Ms. Fine went on to earn a master’s degree in education from Temple University in Philadelphia, in 1967, and a Ph.D. in education from the University of Tennessee, in 1970. Her motivation was simple: She wanted to train art teachers because she believed that the art education her two daughters received in public school had stifled their creativity.
In addition to her daughter Ms. Collins, an editor for the digital media company Air Mail and a former correspondent for Vanity Fair magazine, Ms. Fine is survived by another daughter, Erika Fine, a freelance writer and editor; a granddaughter, Flora Collins, a novelist; and a sister, Doris Honig Guenter.
The Ph.D. dissertation that Ms.

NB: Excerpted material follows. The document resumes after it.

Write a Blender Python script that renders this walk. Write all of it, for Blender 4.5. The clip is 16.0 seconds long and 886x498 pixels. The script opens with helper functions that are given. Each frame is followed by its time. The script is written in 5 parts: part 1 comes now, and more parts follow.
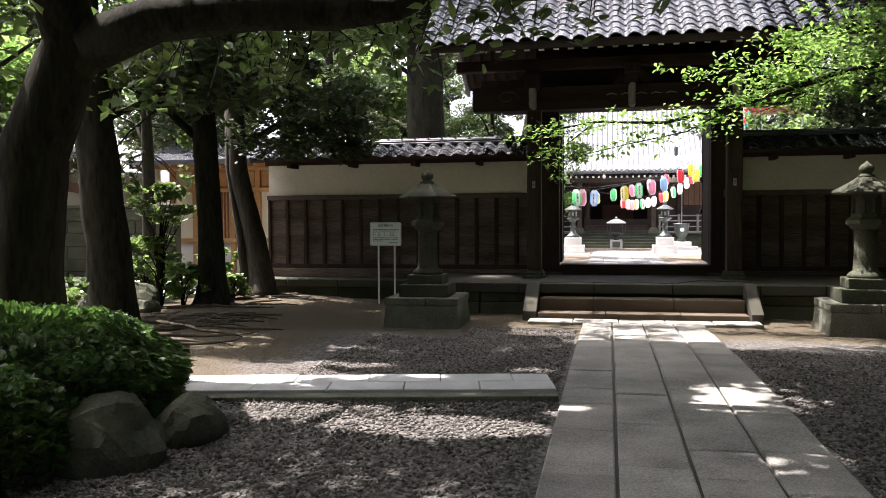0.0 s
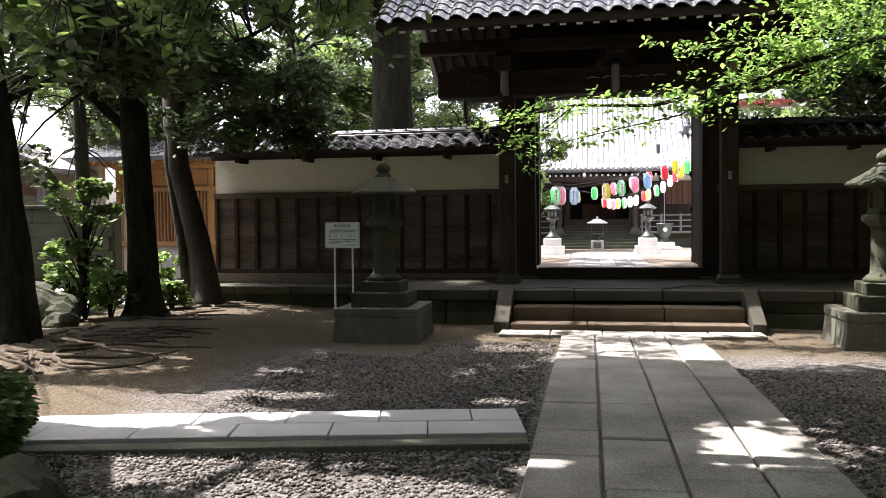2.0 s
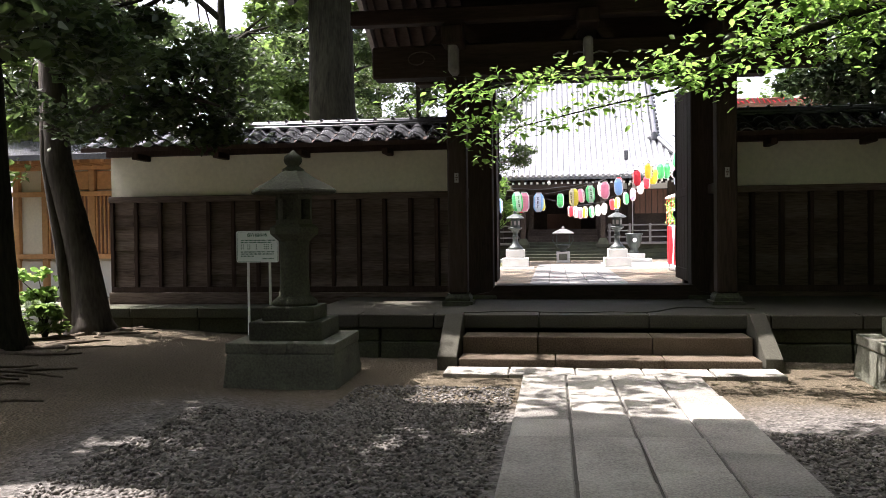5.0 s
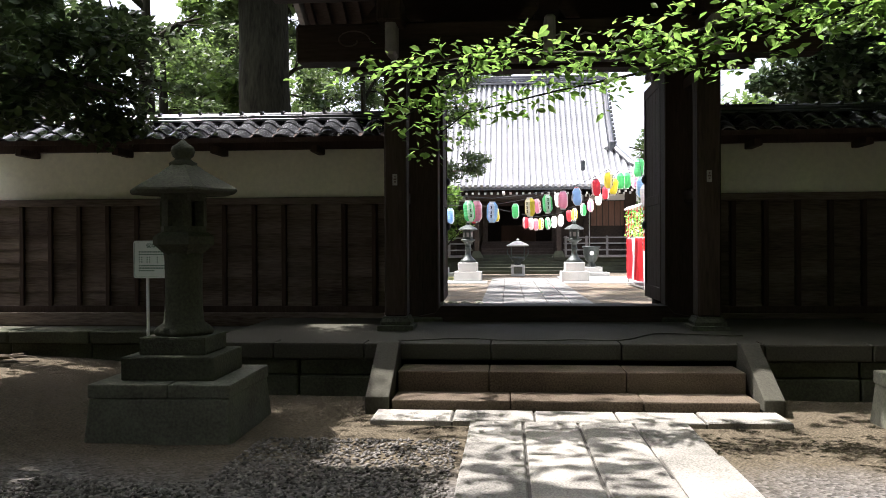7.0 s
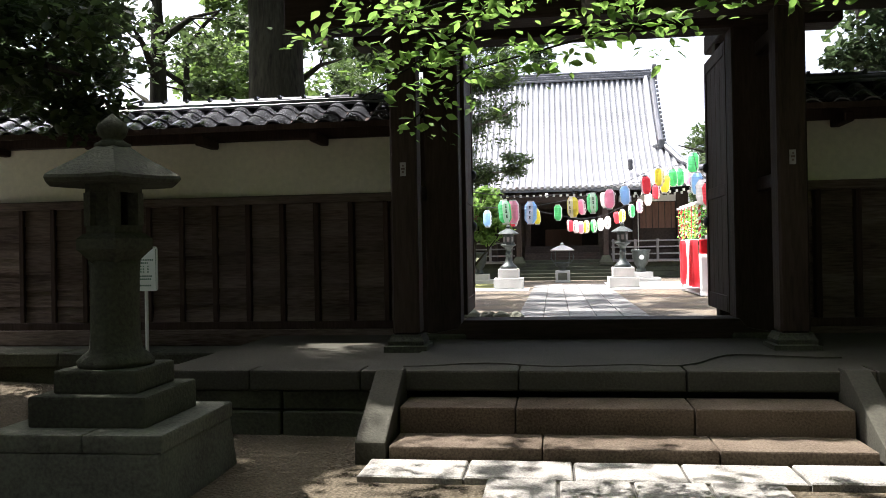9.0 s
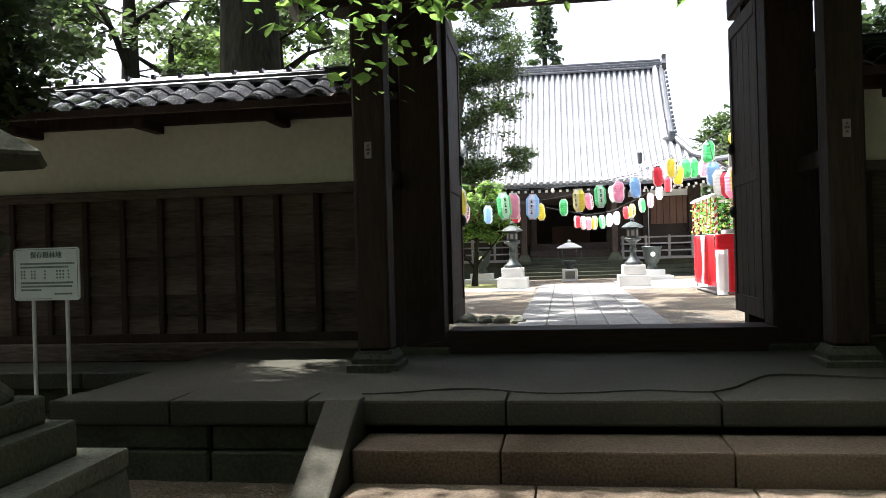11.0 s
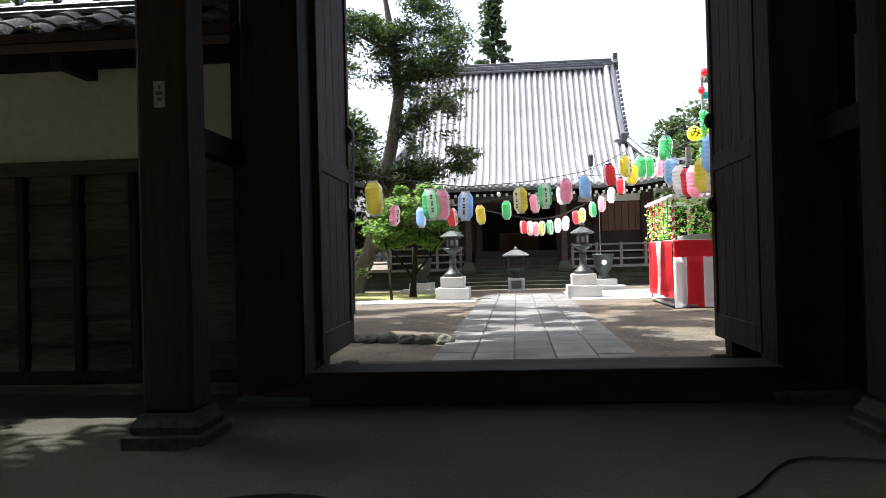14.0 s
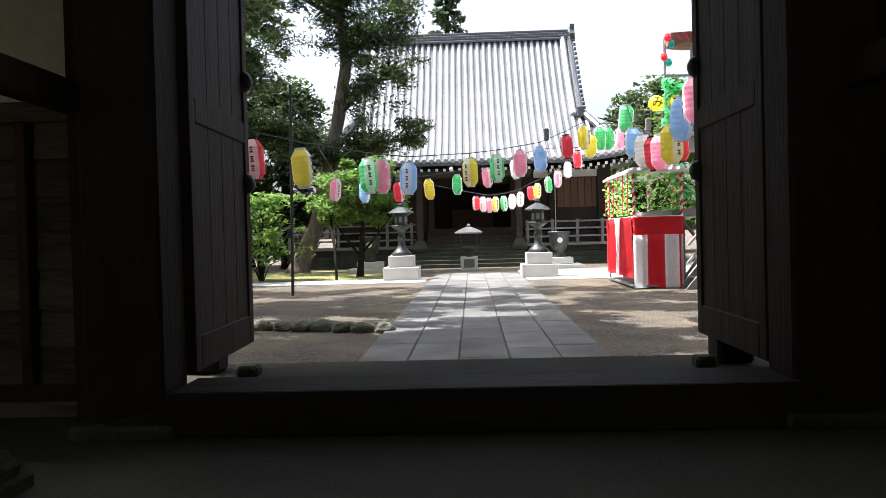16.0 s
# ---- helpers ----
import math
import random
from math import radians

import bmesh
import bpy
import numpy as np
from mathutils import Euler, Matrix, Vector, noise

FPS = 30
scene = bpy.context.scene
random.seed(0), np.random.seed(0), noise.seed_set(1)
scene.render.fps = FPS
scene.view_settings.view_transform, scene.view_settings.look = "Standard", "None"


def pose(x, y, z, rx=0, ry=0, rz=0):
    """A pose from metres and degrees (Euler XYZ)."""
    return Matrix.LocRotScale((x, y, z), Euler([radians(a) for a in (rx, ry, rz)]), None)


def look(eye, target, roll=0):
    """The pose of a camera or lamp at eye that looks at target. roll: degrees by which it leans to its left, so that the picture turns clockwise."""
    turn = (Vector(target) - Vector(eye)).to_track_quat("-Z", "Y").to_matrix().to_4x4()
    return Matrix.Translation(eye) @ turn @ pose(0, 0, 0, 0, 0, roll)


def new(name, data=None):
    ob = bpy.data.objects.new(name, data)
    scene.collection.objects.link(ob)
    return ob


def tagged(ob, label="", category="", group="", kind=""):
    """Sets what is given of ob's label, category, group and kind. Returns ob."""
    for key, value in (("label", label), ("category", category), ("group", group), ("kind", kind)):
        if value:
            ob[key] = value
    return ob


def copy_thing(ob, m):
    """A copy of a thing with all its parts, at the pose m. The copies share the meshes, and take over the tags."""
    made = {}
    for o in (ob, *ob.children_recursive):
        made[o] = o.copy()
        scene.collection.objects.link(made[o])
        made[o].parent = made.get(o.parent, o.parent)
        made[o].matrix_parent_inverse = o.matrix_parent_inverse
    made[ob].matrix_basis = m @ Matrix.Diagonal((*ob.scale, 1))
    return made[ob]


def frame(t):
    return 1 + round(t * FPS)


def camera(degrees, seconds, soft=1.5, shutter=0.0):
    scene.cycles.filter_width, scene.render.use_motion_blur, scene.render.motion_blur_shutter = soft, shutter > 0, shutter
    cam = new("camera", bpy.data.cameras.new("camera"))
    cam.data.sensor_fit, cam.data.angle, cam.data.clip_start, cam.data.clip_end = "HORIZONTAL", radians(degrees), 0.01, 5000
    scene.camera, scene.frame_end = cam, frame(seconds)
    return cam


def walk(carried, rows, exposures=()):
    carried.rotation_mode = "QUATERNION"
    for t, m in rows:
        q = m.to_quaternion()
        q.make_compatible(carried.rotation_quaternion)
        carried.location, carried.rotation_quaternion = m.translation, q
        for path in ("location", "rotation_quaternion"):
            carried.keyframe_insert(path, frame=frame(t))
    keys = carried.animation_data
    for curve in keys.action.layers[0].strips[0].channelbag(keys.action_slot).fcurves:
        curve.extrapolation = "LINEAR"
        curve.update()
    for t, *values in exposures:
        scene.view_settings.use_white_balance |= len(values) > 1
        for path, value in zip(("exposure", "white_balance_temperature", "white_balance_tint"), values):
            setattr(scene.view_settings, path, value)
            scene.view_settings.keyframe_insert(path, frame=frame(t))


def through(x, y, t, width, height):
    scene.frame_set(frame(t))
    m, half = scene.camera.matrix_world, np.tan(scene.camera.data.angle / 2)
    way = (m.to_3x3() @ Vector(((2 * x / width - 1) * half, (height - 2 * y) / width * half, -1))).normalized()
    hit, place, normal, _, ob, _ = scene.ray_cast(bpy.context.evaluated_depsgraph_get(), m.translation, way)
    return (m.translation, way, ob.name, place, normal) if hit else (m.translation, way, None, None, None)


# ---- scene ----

Fine wrote at the University of Tennessee would become “The Afro-American Artist: A Search for Identity.” In the mid-1970s, after the textbook was published, she sued the school for discrimination when it hired a male professor over her — although he went on to use her book to teach his class. Ms. Fine lost the suit, but the experience stayed with her. Not long after, she started Woman’s Art Journal.
Each issue of the magazine began with an editor’s note, “One Point Perspective,” which Ms. Fine wrote until she retired in 2006. In her last one, she observed that “the situation for women artists has changed dramatically since we cobbled together that first issue.”
The plan was to stop publishing the journal after Ms. Fine retired, but the response from readers encouraged Ms. Barlow and Joan Marter, another editor, to continue on their own, with the support of Rutgers University.
“The cover image, Adélaïde Labille-Guiard’s ‘Self-Portrait with Two Pupils’ (1785), marks a fitting closure to my three-decade obsession with the history of women and art,” Ms. Fine wrote in her final editor’s note.
In the painting, the artist sits at an easel, two students standing behind her. At the time, Ms. Labille-Guiard was one of the few women to have been admitted to the Royal Academy of Painting and Sculpture in Paris, and the piece was seen as a plea to admit more female artists. Beneath a wide-brimmed hat adorned with feathers, her face glows with pride.